* [Given request] Exactly repeat the lines starting at the one that holds "4. More parts follow." and ending at the one that holds "24), GREYMETAL, d)". Both end lines count; leave out everything else.

═══ Provided information ═══

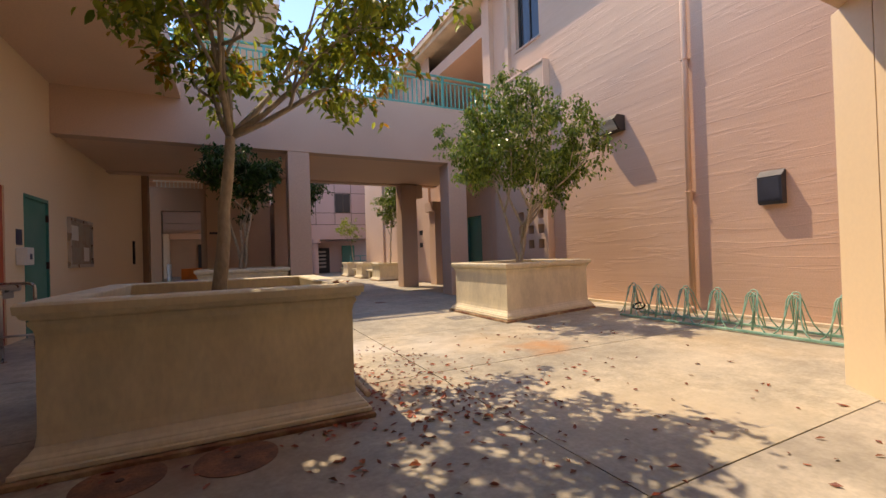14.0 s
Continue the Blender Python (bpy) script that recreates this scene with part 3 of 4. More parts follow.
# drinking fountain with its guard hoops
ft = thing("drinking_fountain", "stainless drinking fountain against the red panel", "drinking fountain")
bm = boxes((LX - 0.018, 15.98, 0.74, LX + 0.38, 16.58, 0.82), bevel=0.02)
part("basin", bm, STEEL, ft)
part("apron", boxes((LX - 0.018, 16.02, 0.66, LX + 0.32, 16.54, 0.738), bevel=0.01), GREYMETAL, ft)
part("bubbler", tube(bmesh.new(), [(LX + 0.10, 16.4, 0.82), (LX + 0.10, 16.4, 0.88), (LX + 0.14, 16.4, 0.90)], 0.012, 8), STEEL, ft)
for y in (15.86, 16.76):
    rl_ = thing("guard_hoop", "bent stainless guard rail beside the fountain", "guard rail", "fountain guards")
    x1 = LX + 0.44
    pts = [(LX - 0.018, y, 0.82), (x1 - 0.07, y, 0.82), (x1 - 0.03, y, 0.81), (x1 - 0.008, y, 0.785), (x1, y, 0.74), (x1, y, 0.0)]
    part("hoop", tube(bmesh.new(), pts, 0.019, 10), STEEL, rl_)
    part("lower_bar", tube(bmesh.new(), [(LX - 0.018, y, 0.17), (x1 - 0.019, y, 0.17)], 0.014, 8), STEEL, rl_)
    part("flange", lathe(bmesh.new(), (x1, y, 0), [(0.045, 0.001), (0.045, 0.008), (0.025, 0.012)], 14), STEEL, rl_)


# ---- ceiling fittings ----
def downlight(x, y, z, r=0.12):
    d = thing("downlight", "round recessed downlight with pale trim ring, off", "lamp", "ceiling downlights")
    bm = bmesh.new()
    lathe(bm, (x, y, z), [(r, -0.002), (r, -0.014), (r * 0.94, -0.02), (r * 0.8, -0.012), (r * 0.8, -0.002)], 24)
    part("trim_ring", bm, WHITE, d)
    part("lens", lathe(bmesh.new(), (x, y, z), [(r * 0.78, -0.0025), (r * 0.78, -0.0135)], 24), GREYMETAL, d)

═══
═══ Provided information ═══

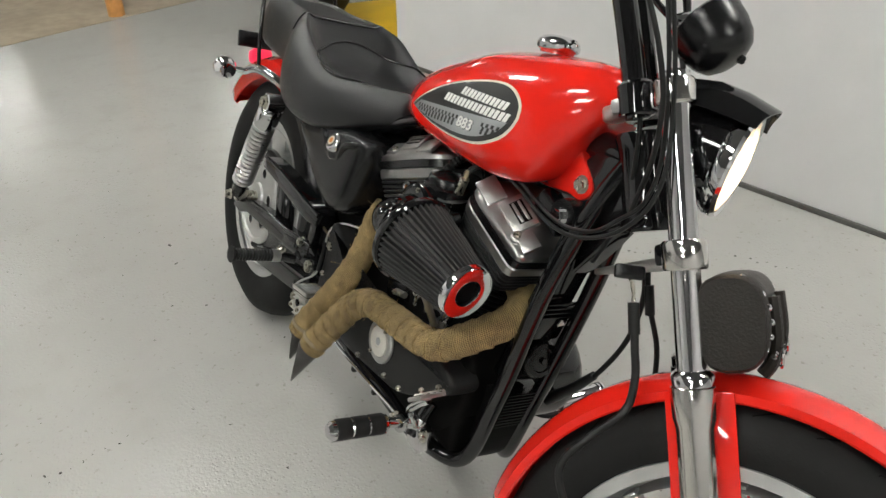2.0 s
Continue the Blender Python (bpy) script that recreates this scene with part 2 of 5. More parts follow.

═══

* [Complete response]
Continue the Blender Python (bpy) script that recreates this scene with part 3 of 4. More parts follow.
# drinking fountain with its guard hoops
ft = thing("drinking_fountain", "stainless drinking fountain against the red panel", "drinking fountain")
bm = boxes((LX - 0.018, 15.98, 0.74, LX + 0.38, 16.58, 0.82), bevel=0.02)
part("basin", bm, STEEL, ft)
part("apron", boxes((LX - 0.018, 16.02, 0.66, LX + 0.32, 16.54, 0.738), bevel=0.01), GREYMETAL, ft)
part("bubbler", tube(bmesh.new(), [(LX + 0.10, 16.4, 0.82), (LX + 0.10, 16.4, 0.88), (LX + 0.14, 16.4, 0.90)], 0.012, 8), STEEL, ft)
for y in (15.86, 16.76):
    rl_ = thing("guard_hoop", "bent stainless guard rail beside the fountain", "guard rail", "fountain guards")
    x1 = LX + 0.44
    pts = [(LX - 0.018, y, 0.82), (x1 - 0.07, y, 0.82), (x1 - 0.03, y, 0.81), (x1 - 0.008, y, 0.785), (x1, y, 0.74), (x1, y, 0.0)]
    part("hoop", tube(bmesh.new(), pts, 0.019, 10), STEEL, rl_)
    part("lower_bar", tube(bmesh.new(), [(LX - 0.018, y, 0.17), (x1 - 0.019, y, 0.17)], 0.014, 8), STEEL, rl_)
    part("flange", lathe(bmesh.new(), (x1, y, 0), [(0.045, 0.001), (0.045, 0.008), (0.025, 0.012)], 14), STEEL, rl_)


# ---- ceiling fittings ----
def downlight(x, y, z, r=0.12):
    d = thing("downlight", "round recessed downlight with pale trim ring, off", "lamp", "ceiling downlights")
    bm = bmesh.new()
    lathe(bm, (x, y, z), [(r, -0.002), (r, -0.014), (r * 0.94, -0.02), (r * 0.8, -0.012), (r * 0.8, -0.002)], 24)
    part("trim_ring", bm, WHITE, d)
    part("lens", lathe(bmesh.new(), (x, y, z), [(r * 0.78, -0.0025), (r * 0.78, -0.0135)], 24), GREYMETAL, d)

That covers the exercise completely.